Frequently Asked Questions
What is KRAID and what does it do?
KRAID is a new Rust-written shader compiler for ARM Mali Valhall GPUs, merged into the Mesa 26.2 development tree on June 3, 2026. It translates Mesa's NIR shader intermediate representation into hardware machine code for Mali v9 and newer GPU architectures, replacing the aging Bifrost-era compiler in the open-source Panfrost and PanVK driver stack.
What is the Panfrost driver and is it ready for daily use?
Panfrost is the open-source driver stack for ARM Mali GPUs in Mesa, covering OpenGL ES through Panfrost and Vulkan through PanVK. As of 2026, PanVK is conformant with Vulkan 1.2 on the Mali-G610 and working toward Vulkan 1.3 and 1.4 on supported hardware. The stack is functional for many workloads but not yet feature-complete across all Mali generations.
How does Rust improve GPU driver development compared to C?

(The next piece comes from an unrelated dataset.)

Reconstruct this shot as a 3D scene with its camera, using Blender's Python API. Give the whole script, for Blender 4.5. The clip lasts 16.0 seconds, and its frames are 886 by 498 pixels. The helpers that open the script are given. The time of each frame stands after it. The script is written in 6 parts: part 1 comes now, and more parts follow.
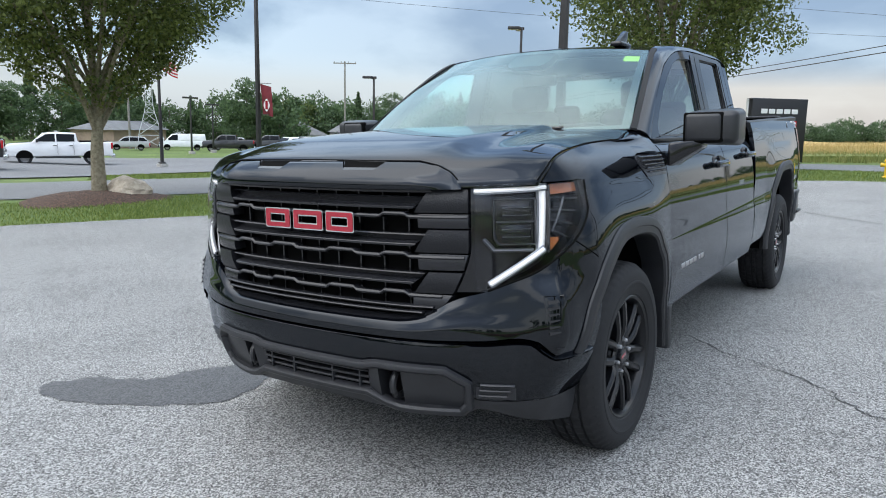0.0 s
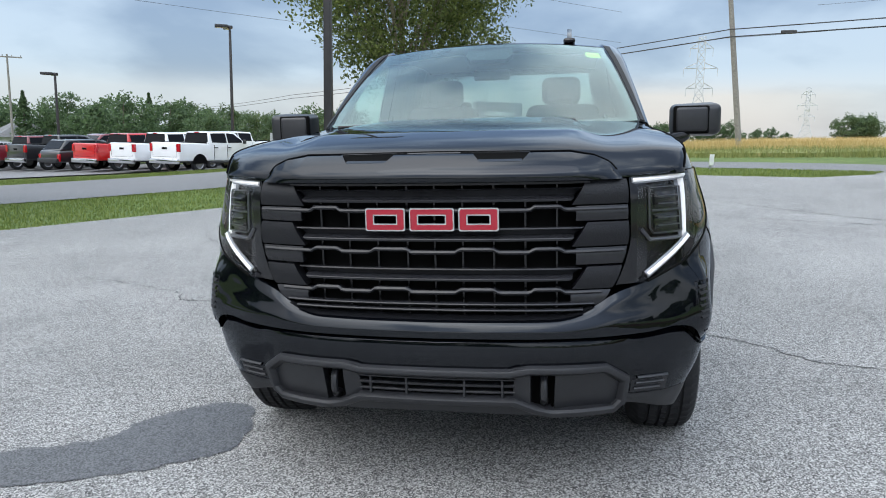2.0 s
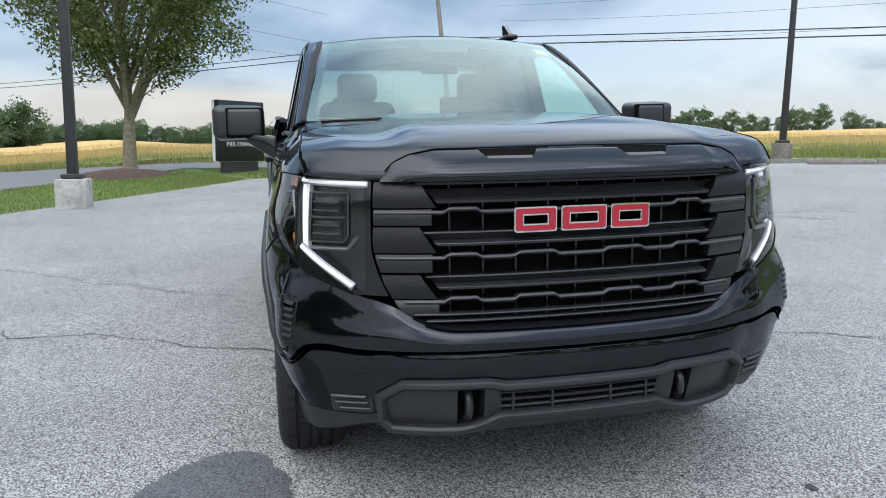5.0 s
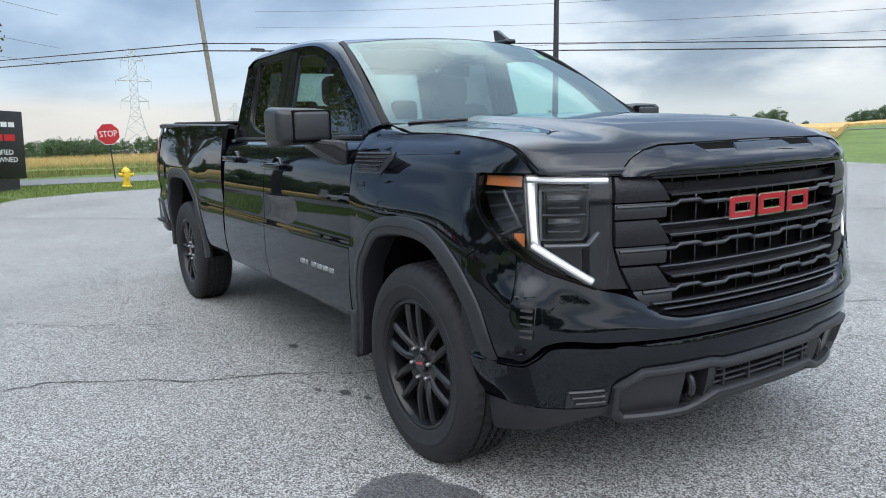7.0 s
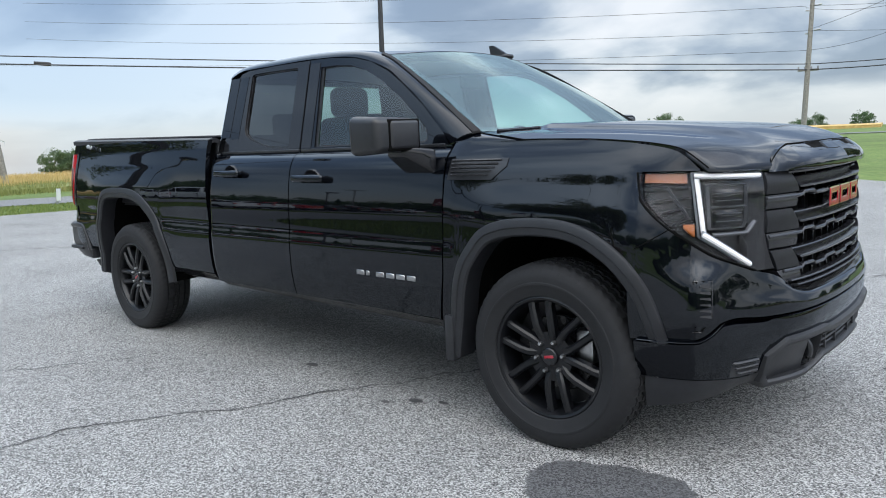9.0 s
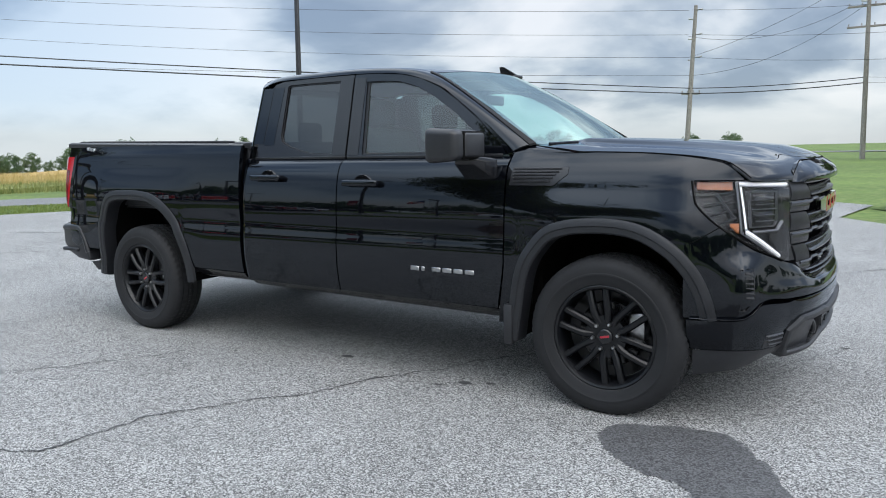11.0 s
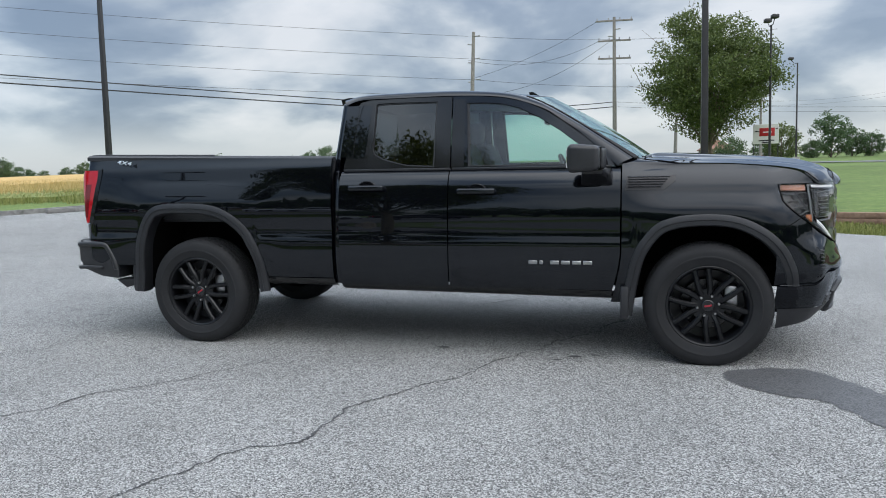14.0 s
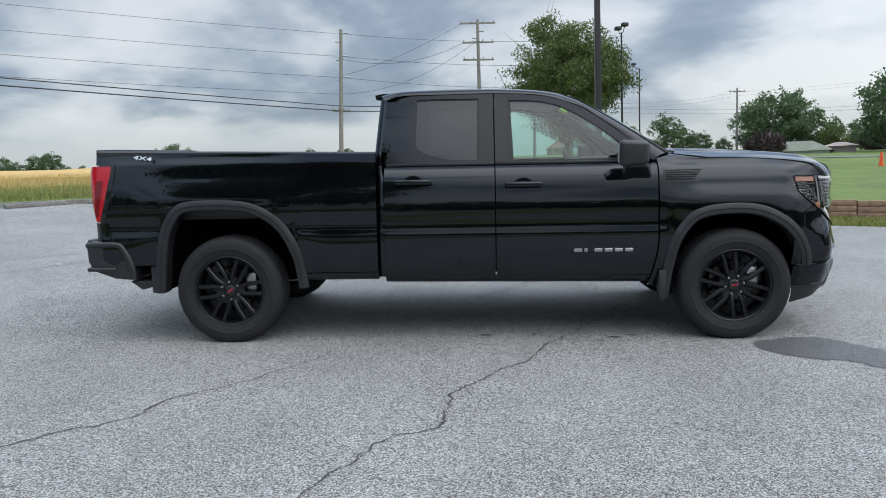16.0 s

Rust's ownership and borrowing system makes entire categories of bugs — use-after-free, dangling pointers, integer overflows in data structure manipulation — compile-time errors rather than runtime failures. For GPU shader compilers, which involve deeply stateful IR transformations in performance-critical hot paths, eliminating these bug classes at build time reduces the chance of subtle correctness errors reaching users. The Linux kernel project officially confirmed in December 2025 that Rust drivers are proving safer than their C equivalents.
When will KRAID be usable in standard Mesa builds?
KRAID is currently hidden behind the -Dpanfrost-rust Meson build flag and is not included in standard Mesa releases. It has passed its first basic compliance test, but reaching daily-driver quality will take multiple Mesa release cycles. Based on the NAK precedent for NVIDIA hardware, a usable state for adventurous developers is likely 12 to 24 months away.